Feedback from pupils and parents had seen teachers adapt remote education and they had modified face-to-face classroom teaching “successfully”.

Ofsted found leaders were “taking care” to prepare year 11 pupils for when they leave school, ensuring they continued with their usual exam subjects and offering “effective” careers information.

There were “clear processes” to identify and support the weakest readers, with specialist phonics teaching which was having a “positive effect”.

Changes had been made to the leadership of special educational needs and/or disabilities (SEND), which was “increasing the effectiveness of teachers’ work”.

Ms Goodwin wrote: “You and other leaders have many strategies in place to ensure that your most vulnerable pupils are attending school. Leaders’ successful work with families has improved the attendance of these pupils over time. Pupils said that they value the support that they receive from staff.
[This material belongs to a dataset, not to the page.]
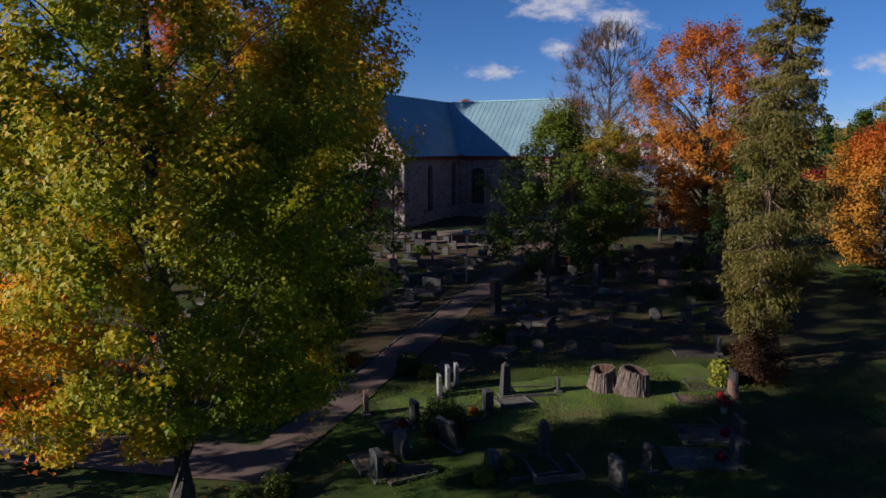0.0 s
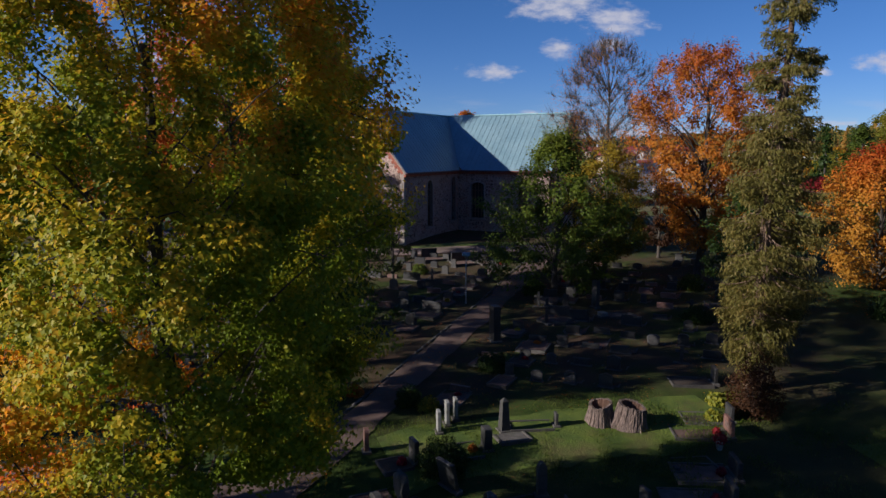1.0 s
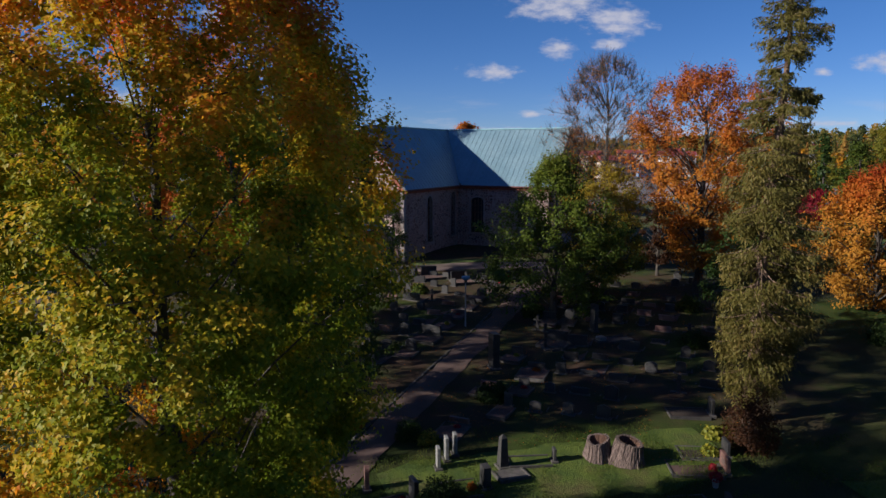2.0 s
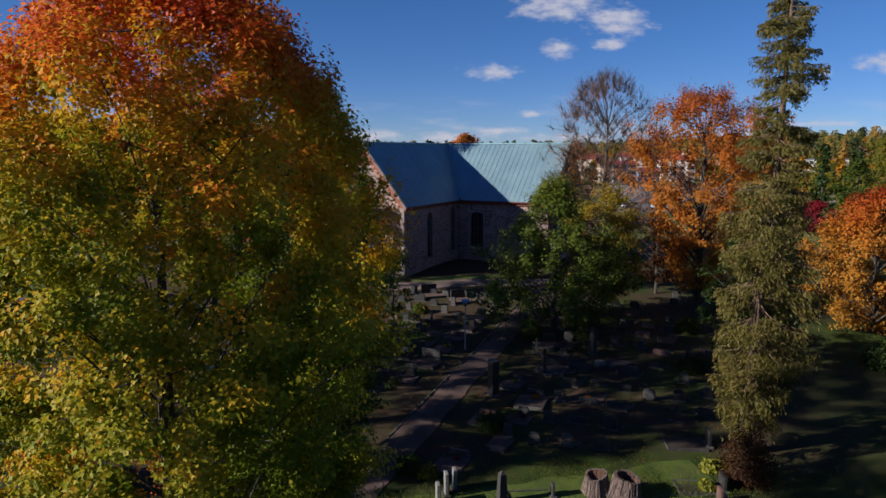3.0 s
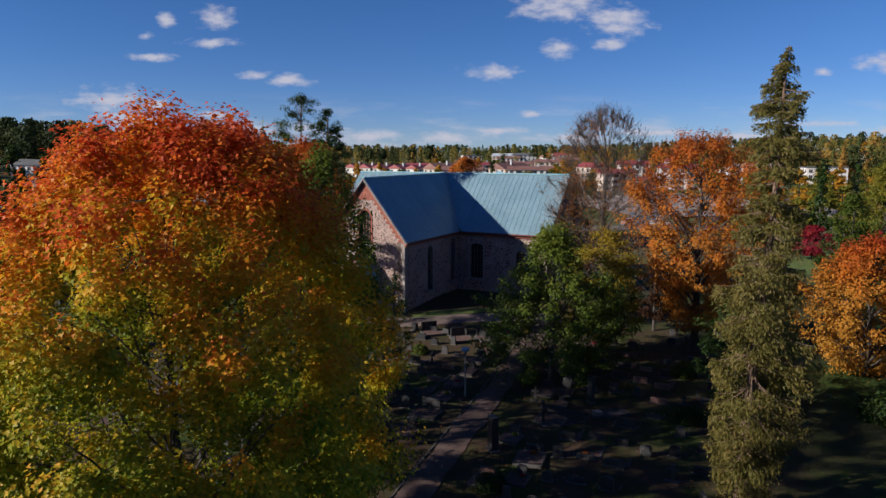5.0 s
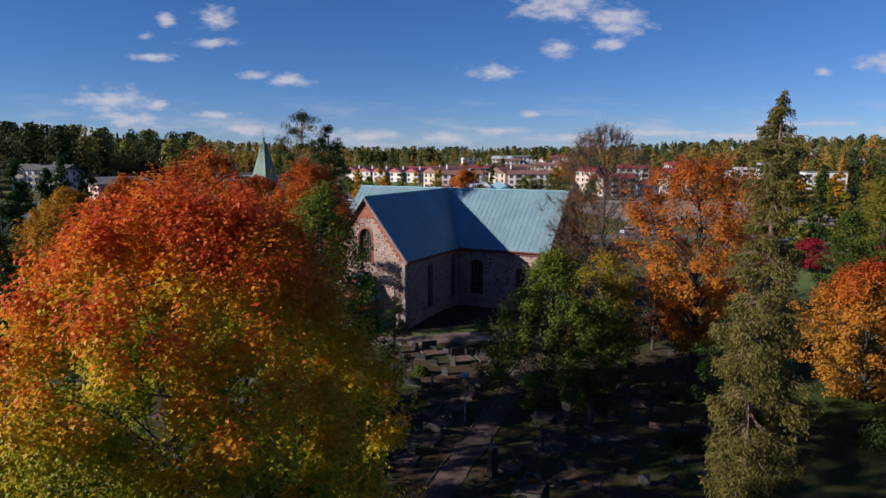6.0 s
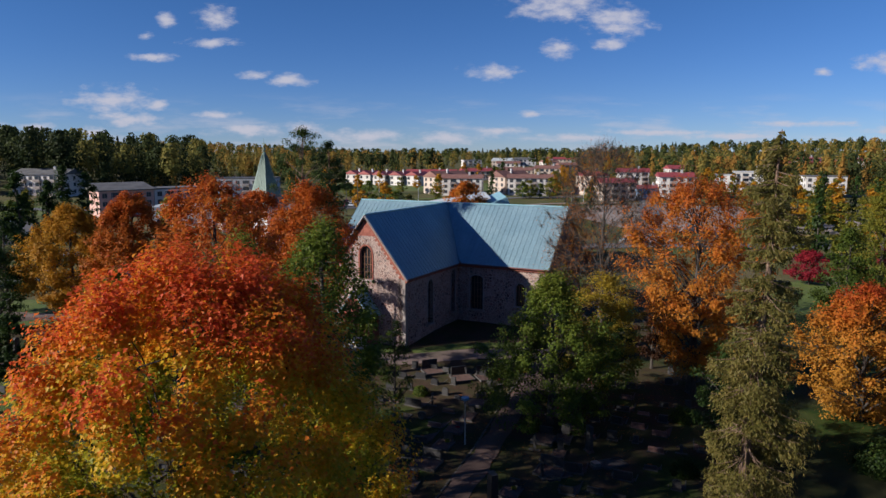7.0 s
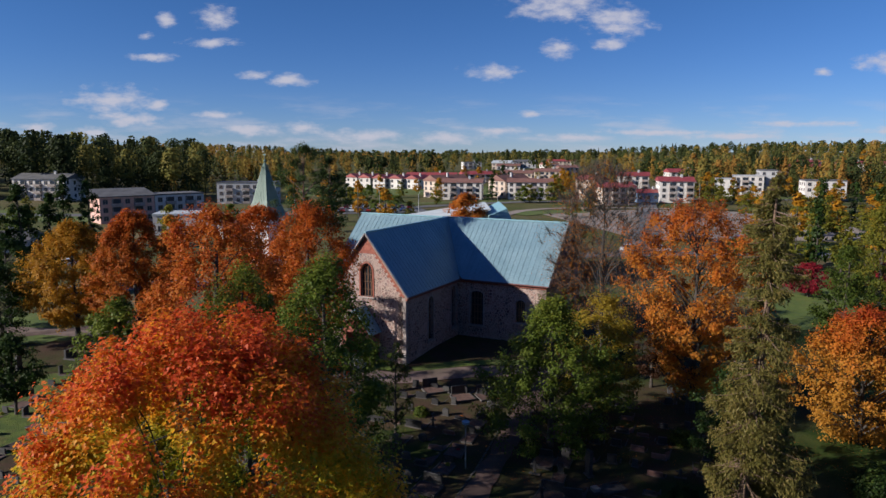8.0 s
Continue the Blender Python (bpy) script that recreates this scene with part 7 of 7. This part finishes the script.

Leaders work closely with external agencies to ensure that these pupils continue to receive the timely support that they need. Pupils’ safety is paramount to all staff at the school. As such, staff make daily contact with vulnerable pupils who are learning at home.”

She said leaders and governors should take further action to implement and embed the new curriculum plans for each subject across key stages three and four, and ensure teachers and teaching assistants develop knowledge of how to adapt the curriculum for pupils with SEND.

Mr Larkin welcomed the report, telling parents the school would “continue and further strengthen our focus on providing an excellent education in which your child can flourish, thrive and succeed”.

He said: “The report is very positive about the significant progress we are making despite the context of the pandemic. The two areas that have been agreed during the inspection for us to focus on going forward are areas we already have in our school improvement plan.

“The successful actions taken by leaders at all levels to improve the school from the last inspection are noted, as well as the strength of the governing body in supporting the school in its ‘recent increased trajectory of improvement’ and our renewed vision for the school.

“The report positively notes how we adapted our curriculum to match the context of the disruption caused by the pandemic, particularly during the lockdown period and makes clear the ambition we have for all students. Inspectors were impressed with the way staff are working together to continually improve what and how we teach.”